# [Direction]
Output the material word for word. Leave each picture out.

# [Recorded information]

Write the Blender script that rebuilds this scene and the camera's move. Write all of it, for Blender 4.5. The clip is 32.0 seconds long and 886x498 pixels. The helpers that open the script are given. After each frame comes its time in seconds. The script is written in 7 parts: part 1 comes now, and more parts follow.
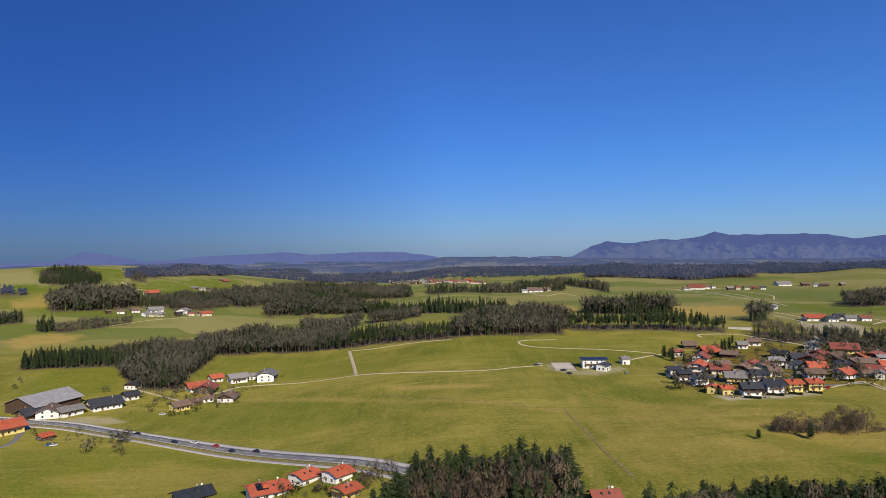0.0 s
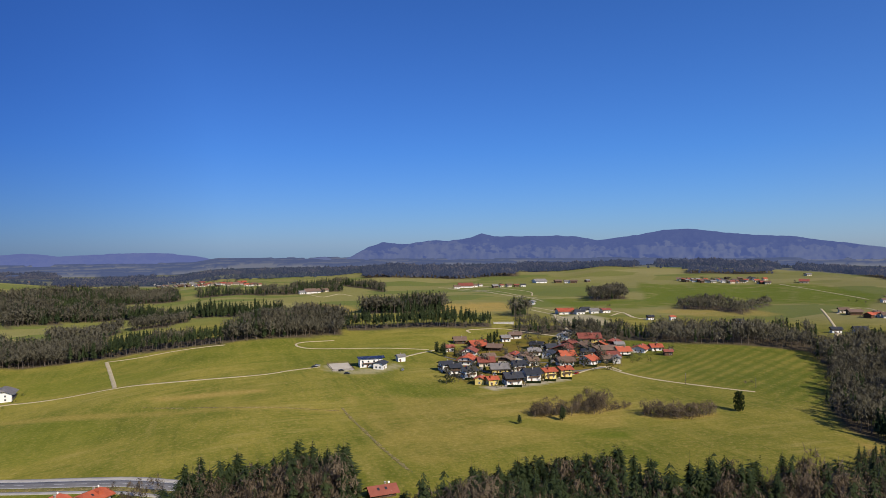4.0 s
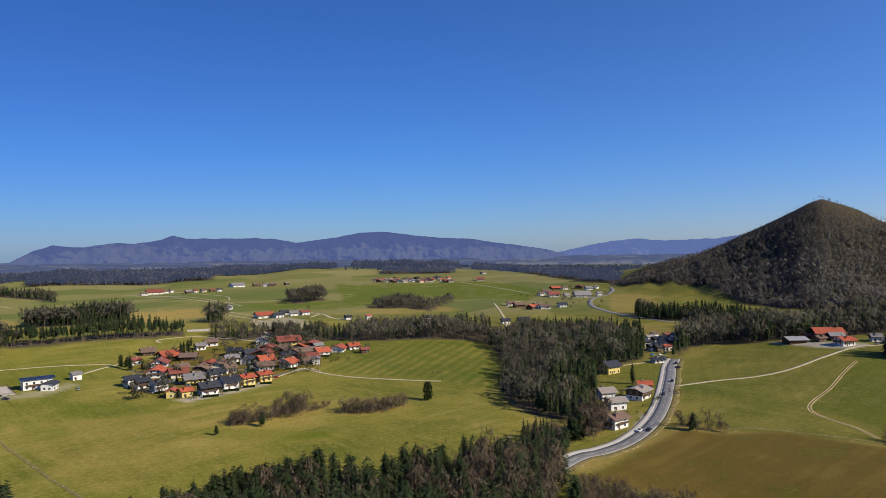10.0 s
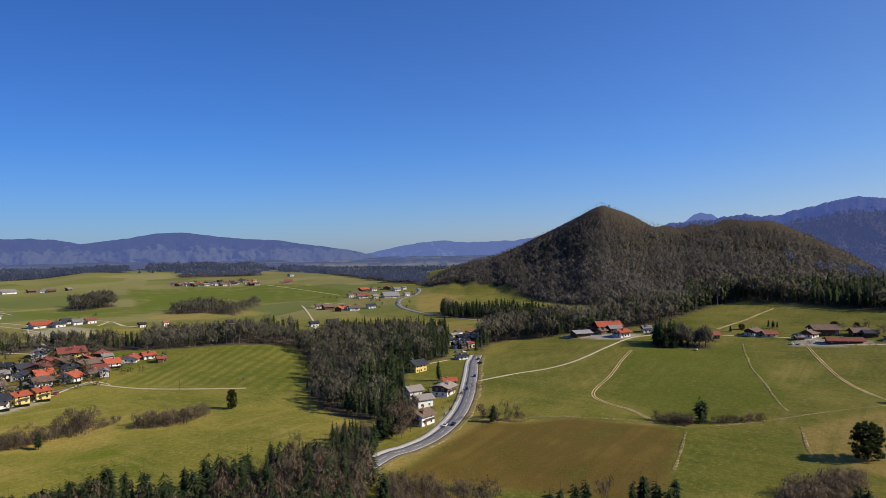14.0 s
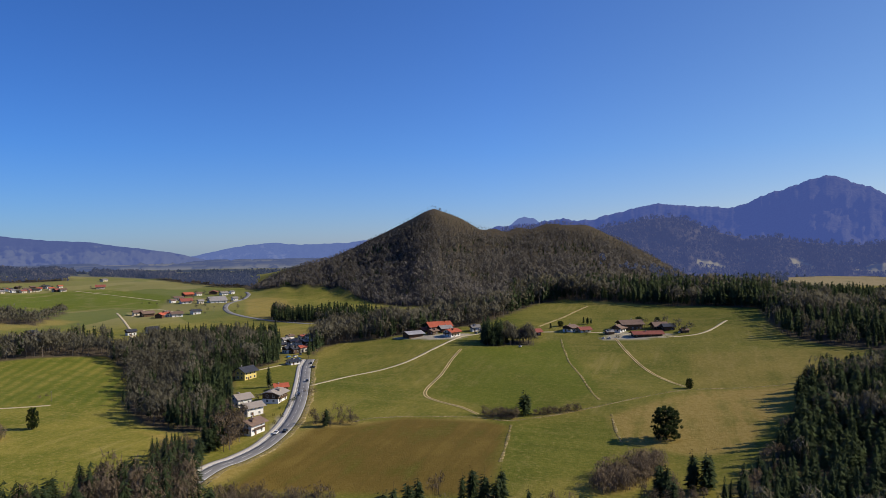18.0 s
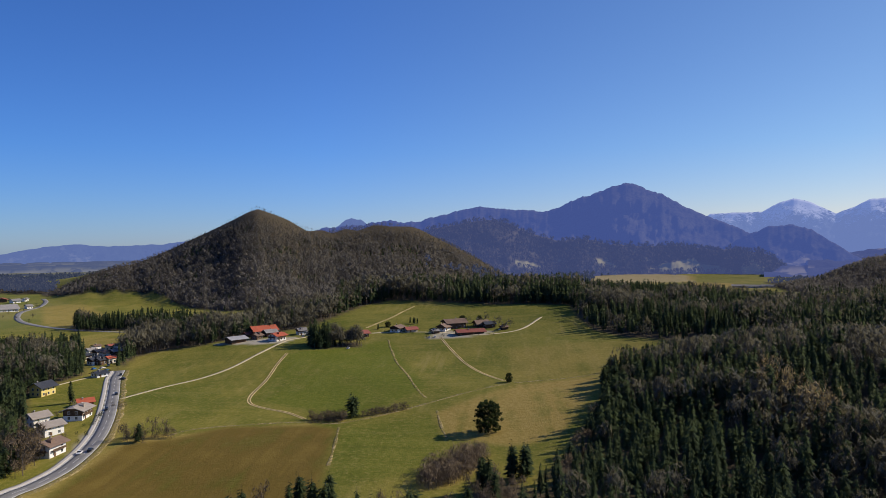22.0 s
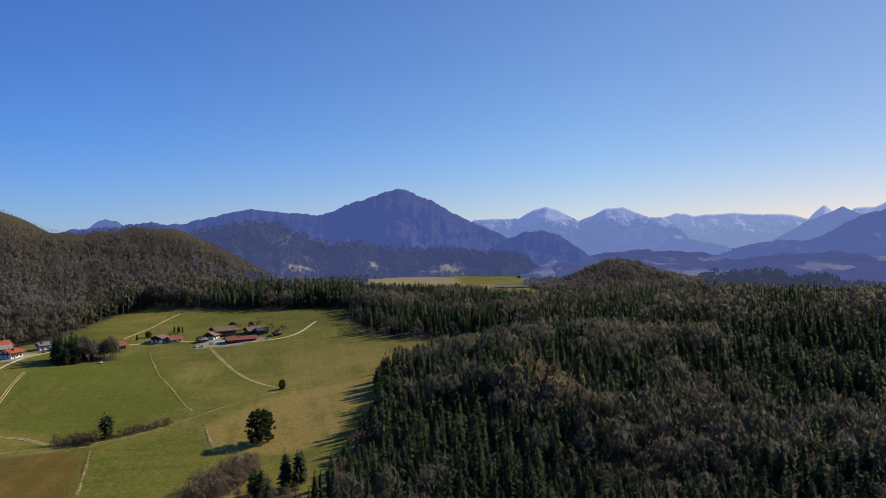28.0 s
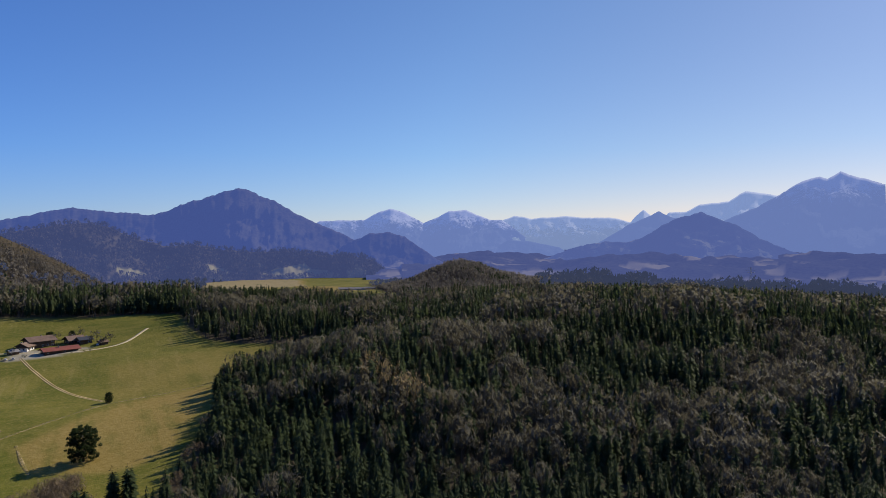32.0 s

# [Answer to the problem]
Write the Blender script that rebuilds this scene and the camera's move. Write all of it, for Blender 4.5. The clip is 32.0 seconds long and 886x498 pixels. The helpers that open the script are given. After each frame comes its time in seconds. The script is written in 7 parts: part 1 comes now, and more parts follow.
0.0 s
4.0 s
10.0 s
14.0 s
18.0 s
22.0 s
28.0 s
32.0 s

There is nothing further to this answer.